It's Grand time to be a Russian in tennis

Sharapova, here tonight, countrywomen dominate


December 17, 2004|By Sandra McKee | Sandra McKee,SUN STAFF

Find a sport that requires grace, single-mindedness and robotlike dedication to training and practice, then set a Russian to the task and, most of the time, you'll find a champion.

Figure skating, gymnastics, hockey and now tennis.

And yet, not even Russian Maria Sharapova, the No. 4 player in the world, who will meet No. 1 Lindsay Davenport tonight in the Mercantile Tennis Challenge at 1st Mariner Arena, saw the Russian tennis advance coming.

"No, no, I had no idea," said Sharapova, 17. "Before the French Open, we had top 20, top 50 players. But then Anastasia [Myskina] won the French and I got to the quarters and Elena [Dementieva] got to the final. I don't know why this all happened.

"I won Wimbledon and then Svetlana [Kuznetsova] won the U.S. Open. We just seemed to get the momentum and rolled and won the next three Grands [Grand Slam tournaments]."

The Russians are no longer coming. They are here.

Pam Shriver, the mastermind behind tonight's event, which has raised more than $3 million for area children's charities, said the Russians' rise fell just short of a total takeover because it started in the summer, leaving the Australian Open to Justine Henin-Hardenne, a Belgian.

"They got a hat trick with three different players," said Shriver. "I don't remember a country rising to the top so quickly. They had been tiptoeing around toward the Top 10 as a group the last couple years. But then they got the momentum.

"I don't think anyone thought they'd have five Top 10 players and three majors in this one season. No one saw this kind of success."

In fact, Davenport said she was stunned, not only by the Russian success, but also by who among the Russians had it.

"You could see [Nadia] Petrova and [Elena] Bovina had a lot of potential," she said. "And then five others passed them. Last year, you could see Maria was very good, but you didn't think 12 months later she'd win a major."

It seems like the Russian tennis movement happened overnight. But there is generally a long history behind overnight successes.

Tennis historian Bud Collins noted that Russian tennis dates to Leo Tolstoy, who owned one of the first tennis courts in the country and included a tennis scene in Anna Karenina.

Khrushchev anecdote

And there is the story about former Soviet leader Nikita Khrushchev visiting London in 1955 and being asked, "Why don't you have people in Wimbledon?" Khrushchev supposedly replied, "What is Wimbledon?" but, a year later, the first Soviet woman allowed to play outside the country, Anna Dmitrieva, finished second in the Wimbledon junior tournament.

In 1974, Olga Morozova became the first Russian woman to reach a Grand Slam final.

Tennis returned to the Olympics in 1988, reinvigorating the game.

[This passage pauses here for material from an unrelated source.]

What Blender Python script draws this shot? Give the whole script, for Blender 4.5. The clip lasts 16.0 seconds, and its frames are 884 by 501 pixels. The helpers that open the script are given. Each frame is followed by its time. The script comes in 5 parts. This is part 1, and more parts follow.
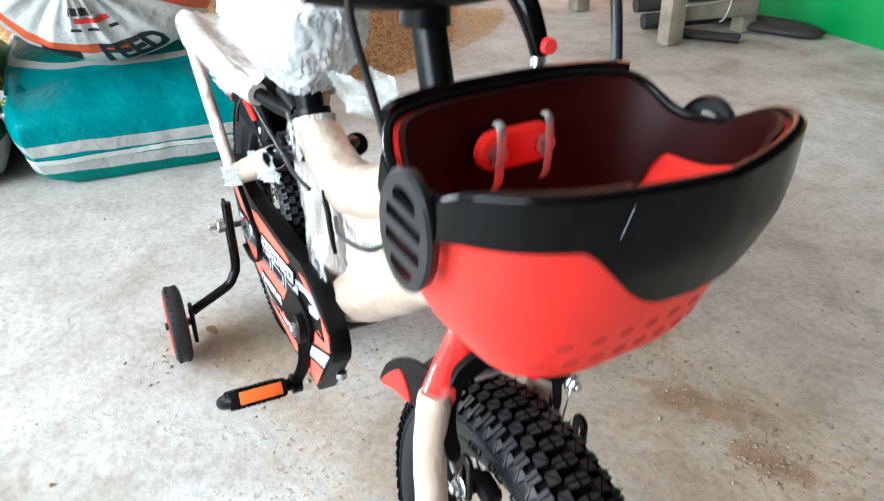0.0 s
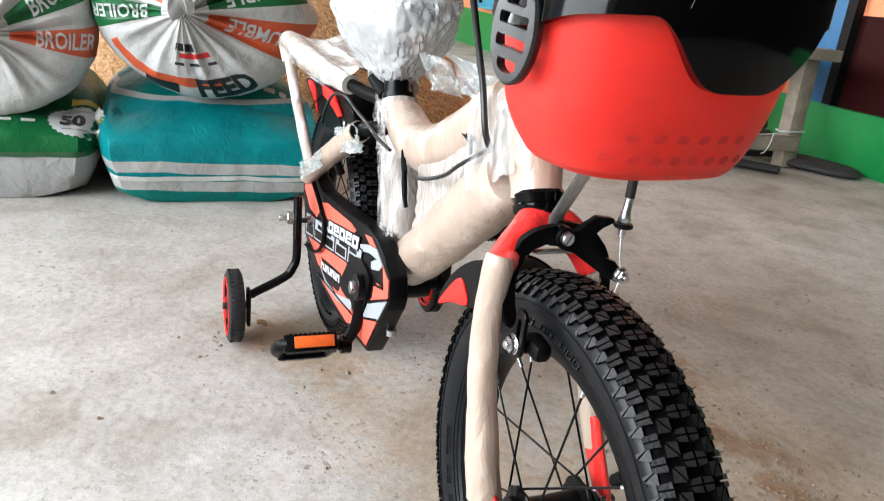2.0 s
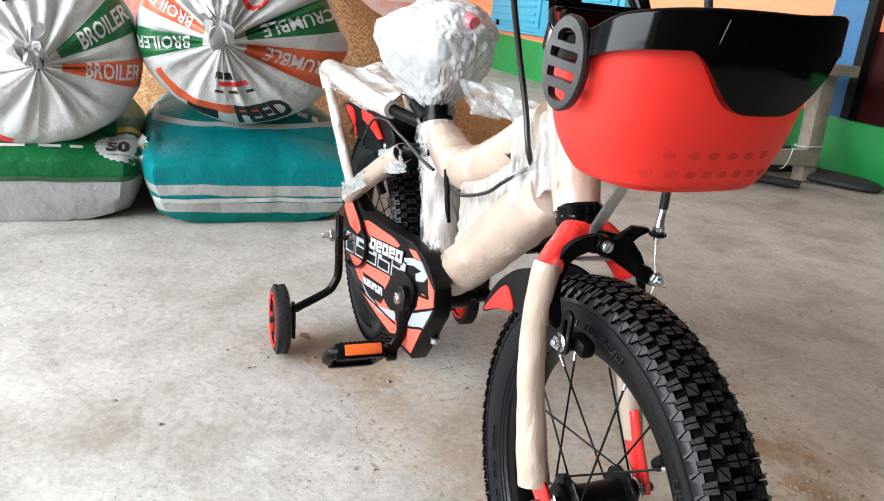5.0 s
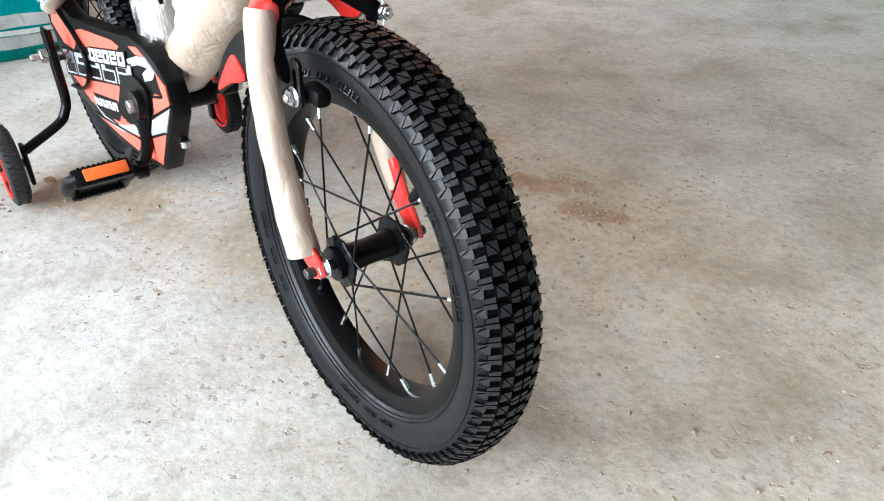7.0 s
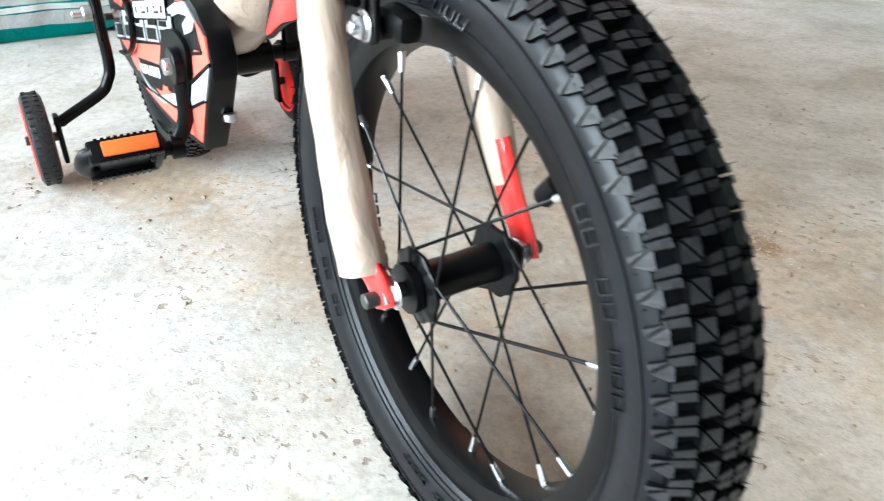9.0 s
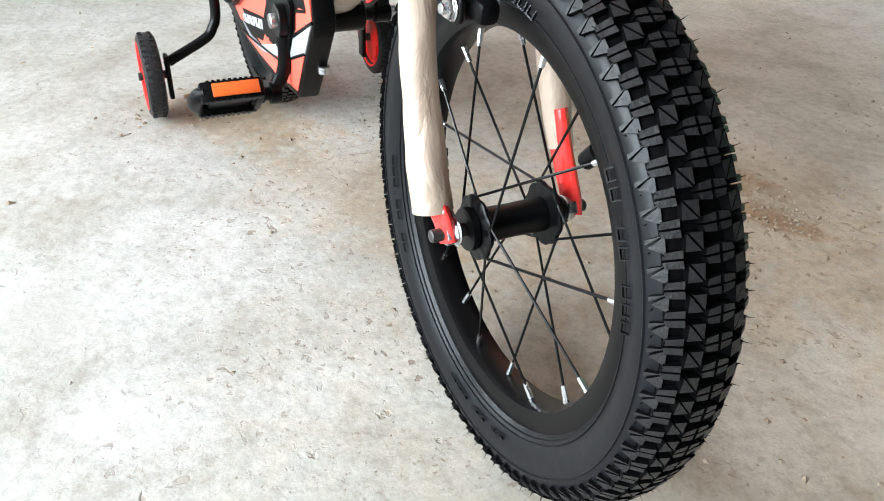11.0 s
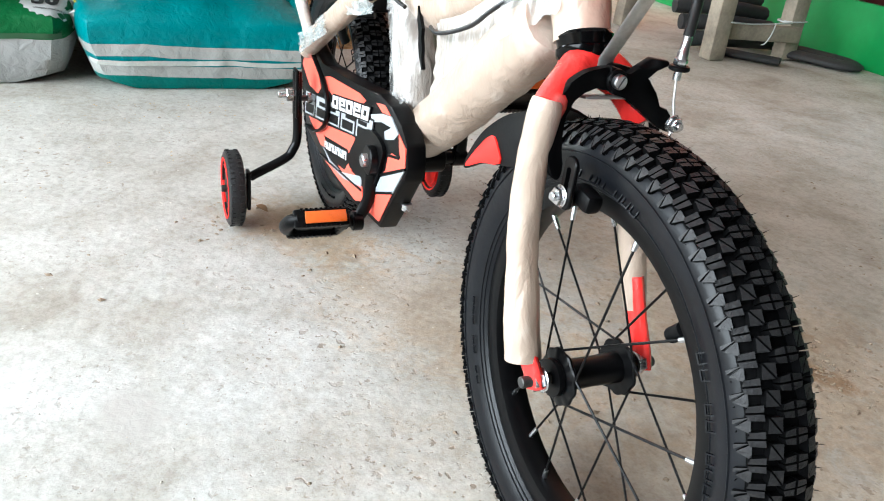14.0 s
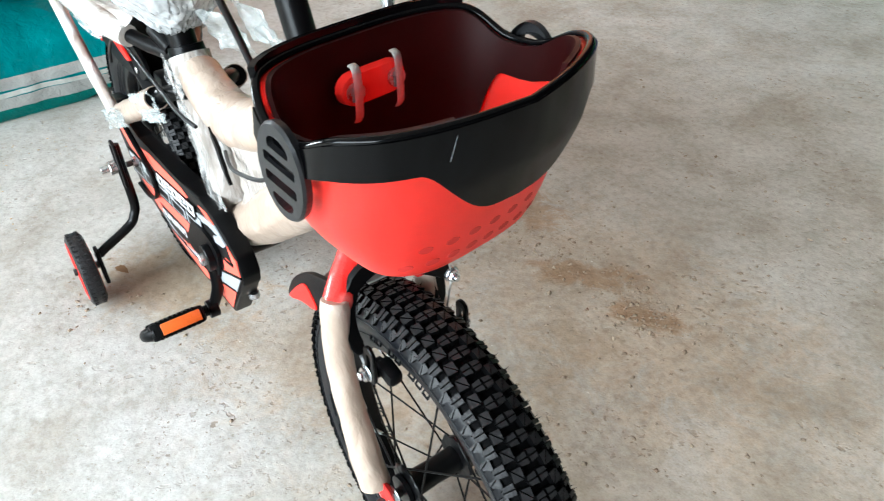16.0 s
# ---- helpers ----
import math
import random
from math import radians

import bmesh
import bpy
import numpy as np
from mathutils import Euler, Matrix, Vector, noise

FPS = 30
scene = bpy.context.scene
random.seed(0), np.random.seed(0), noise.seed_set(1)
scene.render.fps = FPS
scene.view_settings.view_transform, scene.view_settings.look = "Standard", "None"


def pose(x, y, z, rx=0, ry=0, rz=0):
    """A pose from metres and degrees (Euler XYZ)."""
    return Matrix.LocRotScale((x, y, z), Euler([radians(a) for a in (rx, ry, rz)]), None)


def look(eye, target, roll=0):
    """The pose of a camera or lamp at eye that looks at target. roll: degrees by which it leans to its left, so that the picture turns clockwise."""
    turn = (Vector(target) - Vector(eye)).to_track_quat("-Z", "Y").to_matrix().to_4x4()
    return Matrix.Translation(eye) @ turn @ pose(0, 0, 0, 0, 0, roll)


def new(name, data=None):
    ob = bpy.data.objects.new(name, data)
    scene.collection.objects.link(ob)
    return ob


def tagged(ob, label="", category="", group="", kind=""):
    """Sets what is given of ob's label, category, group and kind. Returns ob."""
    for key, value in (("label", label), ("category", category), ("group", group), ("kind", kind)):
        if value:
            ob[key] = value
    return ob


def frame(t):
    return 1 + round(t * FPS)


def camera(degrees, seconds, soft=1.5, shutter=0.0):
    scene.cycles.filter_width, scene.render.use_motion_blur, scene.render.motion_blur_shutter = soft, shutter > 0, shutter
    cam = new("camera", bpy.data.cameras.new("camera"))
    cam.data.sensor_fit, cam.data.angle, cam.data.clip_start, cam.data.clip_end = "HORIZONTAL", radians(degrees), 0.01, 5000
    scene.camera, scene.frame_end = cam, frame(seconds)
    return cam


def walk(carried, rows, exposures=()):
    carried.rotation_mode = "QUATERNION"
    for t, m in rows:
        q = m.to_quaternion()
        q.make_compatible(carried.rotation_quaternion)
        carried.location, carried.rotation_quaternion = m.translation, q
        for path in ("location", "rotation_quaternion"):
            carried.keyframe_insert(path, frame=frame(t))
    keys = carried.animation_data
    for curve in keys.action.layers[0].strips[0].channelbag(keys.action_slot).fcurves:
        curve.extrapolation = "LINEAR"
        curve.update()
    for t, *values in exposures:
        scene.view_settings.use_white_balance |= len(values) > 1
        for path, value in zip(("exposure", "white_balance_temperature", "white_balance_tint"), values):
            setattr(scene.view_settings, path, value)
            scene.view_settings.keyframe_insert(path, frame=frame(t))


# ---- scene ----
cam = camera(62.3, 16.0, soft=1.0, shutter=0.25)
PATH = [
    (0.0, (0.704, -0.213, 0.731), (-0.84, 0.527, -0.247), 0.6),
    (0.5, (0.7703, -0.2552, 0.5905), (-0.8715, 0.4507, -0.1749), 4.65),
    (1.0, (0.8292, -0.2934, 0.6031), (-0.8778, 0.3627, -0.0564), 4.03),
    (1.5, (0.8378, -0.3054, 0.5889), (-0.8145, 0.3653, -0.1851), 5.97),
    (2.0, (0.8292, -0.296, 0.5909), (-0.8614, 0.4067, -0.0625), 6.39),
    (2.5, (0.8286, -0.305, 0.6015), (-0.908, 0.3479, 0.0206), 6.04),
    (3.0, (0.8341, -0.3043, 0.5997), (-0.9144, 0.298, 0.0006), 5.13),
    (3.2, (0.8406, -0.3014, 0.6005), (-0.9098, 0.3041, 0.0099), 4.64),
    (5.3, (0.8775, -0.3485, 0.5995), (-0.8313, 0.3374, -0.0241), 5.48),
    (5.5, (0.8711, -0.3433, 0.5976), (-0.8022, 0.4035, -0.0514), 4.69),
    (6.0, (0.8577, -0.3427, 0.6033), (-0.7831, 0.4397, -0.0856), 2.65),
    (6.5, (0.8811, -0.3239, 0.5867), (-0.5612, 0.6758, -0.2498), 1.69),
    (7.0, (0.8817, -0.2881, 0.5391), (-0.417, 0.7316, -0.4868), 0.25),
    (7.5, (0.8915, -0.2568, 0.5323), (-0.5028, 0.6889, -0.4374), -2.29),
    (8.0, (0.8427, -0.2297, 0.5329), (-0.557, 0.7925, -0.3477), -0.47),
    (8.5, (0.7852, -0.197, 0.4858), (-0.6048, 0.7802, -0.4587), 0.83),
    (9.0, (0.719, -0.2036, 0.4331), (-0.6999, 0.6762, -0.5629), 0.96),
    (9.2, (0.6844, -0.2085, 0.432), (-0.721, 0.6447, -0.6053), 2.41),
    (11.3, (0.8105, -0.2485, 0.485), (-0.6534, 0.4417, -0.5919), 3.51),
    (11.5, (0.8216, -0.256, 0.4985), (-0.6667, 0.4293, -0.5478), 4.18),
    (12.0, (0.8199, -0.2792, 0.5175), (-0.7194, 0.4344, -0.4315), 5.91),
    (12.5, (0.8069, -0.2876, 0.5205), (-0.7104, 0.4906, -0.4129), 5.48),
    (13.0, (0.8068, -0.286, 0.5178), (-0.7092, 0.4848, -0.4239), 5.66),
    (13.5, (0.7977, -0.2924, 0.5208), (-0.7743, 0.375, -0.4079), 3.82),
    (14.0, (0.7949, -0.3214, 0.5321), (-0.7793, 0.4122, -0.3414), 7.06),
    (14.5, (0.7992, -0.2846, 0.5298), (-0.6895, 0.6112, -0.3424), 4.04),
    (15.0, (0.7253, -0.2538, 0.5121), (-0.7844, 0.6032, -0.3629), 1.87),
    (15.5, (0.7376, -0.233, 0.6972), (-0.6544, 0.5428, -0.416), -3.62),
    (16.0, (0.7664, -0.2226, 0.7812), (-0.5116, 0.6371, -0.4049), -1.99),
]
EXPOSURES = [(0.0, 0.6, 5950, 4), (0.6, 0.4, 6300, 8), (1.8, 0.2, 6450, 11), (6.0, 0.22, 6450, 11), (7.2, 0.66, 6000, 4), (9.0, 0.9, 5950, 3), (11.4, 0.5, 6200, 5), (12.5, 0.48, 6150, 5),
             (13.6, 0.38, 6200, 6), (14.4, 0.5, 6200, 6), (15.2, 0.55, 6200, 5), (16.0, 0.5, 6100, 4)]
walk(cam, [(t, look(eye, target, roll)) for t, eye, target, roll in PATH], EXPOSURES)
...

In 1989, when the Russian government was helping to finance the sport and taking players' prize money, Natalya Zvereva brazenly displayed her runner-up check of $24,000 at the Family Circle Cup and said, "This is not money; it is paper. I want my money."

Threatening never to play again, she got her money - and so did everyone else, again changing the Russian game.

When Boris Yeltsin became the first democratically elected Russian president, he made tennis a high priority and, in the next few years, stars began to emerge. Anna Kournikova appeared on the world scene in 1995, and on the men's tour, Yevgeny Kafelnikov became the world No. 1 in 1999. Marat Safin won the U.S. Open in 2000.

"Tennis has become popular everywhere in Russia," said Paval Kustou, a Russian translator for the Dutch newspaper De Volkraant and an amateur tennis coach, who spoke by phone from his Moscow home. "It started with the Olympics and then Kafelnikov and Safin and almost everybody knows Sharapova and Myskina. "

To include Sharapova in the Russian movement is in some ways a stretch. At age 8, she came to the United States with her father and grew up playing tennis at the Nick Bollettieri Tennis Academy in Florida.

"Is she one of them?" said Davenport. "It's a tough question. I'm not sure I'm the one to answer it. I know the other Russians, and I think they feel they're a very close unit and they want to keep it the same.

"Maria doesn't hang out and practice with them, but both her parents are from Russia and she was born there. But she is very American."

There has been a little friction, with Myskina saying she didn't want to play on the Russian Fed Cup team if Sharapova did because of Sharapova's father.

"Everyone who watches TV and sees Sharapova sees her father, and he is viewed as wild, just throwing his arms and hands," said Kustou.

Yuri Sharapov brought his daughter to the United States to give her the opportunity to make the most of her tennis ability.